The content of their sketches can get personal, Read says. “Sometimes we’ll get into heated arguments where people will cry.”

The situation-and character-based style of comedy, as Constible describes it, can get vulgar. One of their sketches features bears and oral sex and another involves losing control of bodily functions while in line at a store.

“We’re constantly asking ourselves if the irony is clear,” says Constible.

Bush Party is a series of linked sketches with no curtain-drawing in the performance. “Some people might say the theme is isolation,” says Constible.

Most of the sketches in Bush Party have already been performed in Winnipeg.
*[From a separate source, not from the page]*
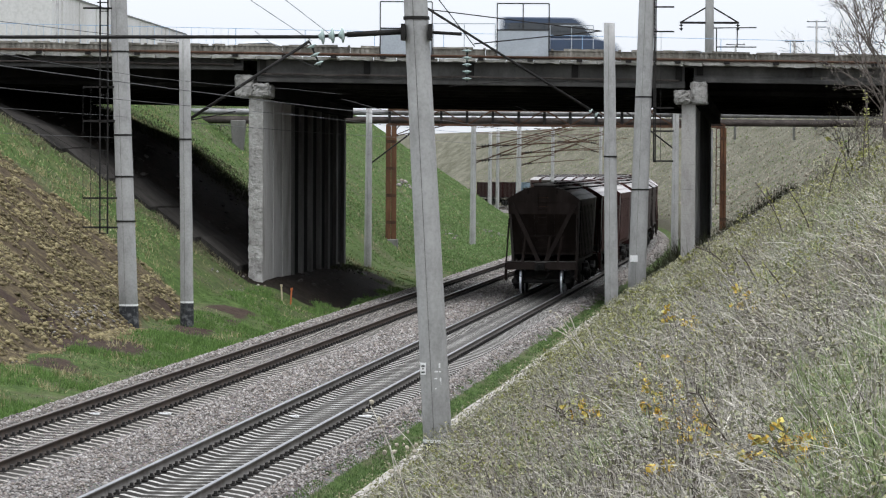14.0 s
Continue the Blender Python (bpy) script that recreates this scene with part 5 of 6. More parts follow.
for k, (s_, side_, size_, n_) in enumerate(((14.3, 10.08, 0.25, 9), (13.6, 10.16, 0.22, 8), (14.8, 10.0, 0.22, 7), (13.9, 10.2, 0.2, 6), (21.8, 9.33, 0.3, 8), (22.4, 9.2, 0.26, 5), (18.3, 9.58, 0.24, 6), (29, 8.9, 0.35, 4), (17.4, 9.42, 0.2, 5), (17.0, 9.66, 0.2, 4), (13.0, 9.93, 0.14, 5), (20.4, 9.4, 0.26, 5), (24, 9.15, 0.3, 5), (26.6, 8.5, 0.4, 4), (31, 9.7, 0.45, 5), (33.5, 8.95, 0.5, 6), (42, 9.3, 0.5, 5), (55, 7.2, 0.6, 5), (62, 5.5, 0.5, 4), (51, 6.9, 0.55, 5), (72, 6.5, 0.7, 6), (80, 7.5, 0.8, 5), (58, 11.2, 1.3, 3), (70, 11.0, 1.1, 3), (88, 9.0, 0.8, 5), (98, 8.0, 0.8, 5))):
    yellow_shrub(s_, side_, size_ * 1.15, n_, 70 + k)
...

Read didn’t write any parts of the show this time around. He received the script on Nov. 16 but hasn’t read it yet. He’s played all the Bush Party characters in the past and is pretty relaxed about rehearsing. Tanner’s schedule did not allow him to be in Bush Party.

Read said he still gets stage fright, but the fear fades once he gets on stage. “It’s like jumping into a pool. You get used to the temperature.”

His favourite character is Space Baby, a children’s show host on hallucinogens who interacts with a puppet. Space Baby sees things that no one else can.

“Read can go to places with his face and body that no one’s ever ventured to before,” says Toles.

Constible is partial to playing two-years-olds. She also writes and performs songs in the skits, alongside Montgomery and Cooper.

The Liechtensteiners have recently worked with Royal Canadian Air Farce executive producer and directory Perry Rosemond, who helped them develop material for a potential CBC series.

If the RLTC gets a show on CBC, Toles worries it will have to conform to an executive’s wishes. “I hope no one tampers with the troupe’s identity,” he says. “There’s not one person that the company can relinquish without it being a loss.”

The Royal Liechtenstein Theatre Company are a family, says Read. “The troupe is so much a part of our lives. We’re friends, we go out together, we love each other.”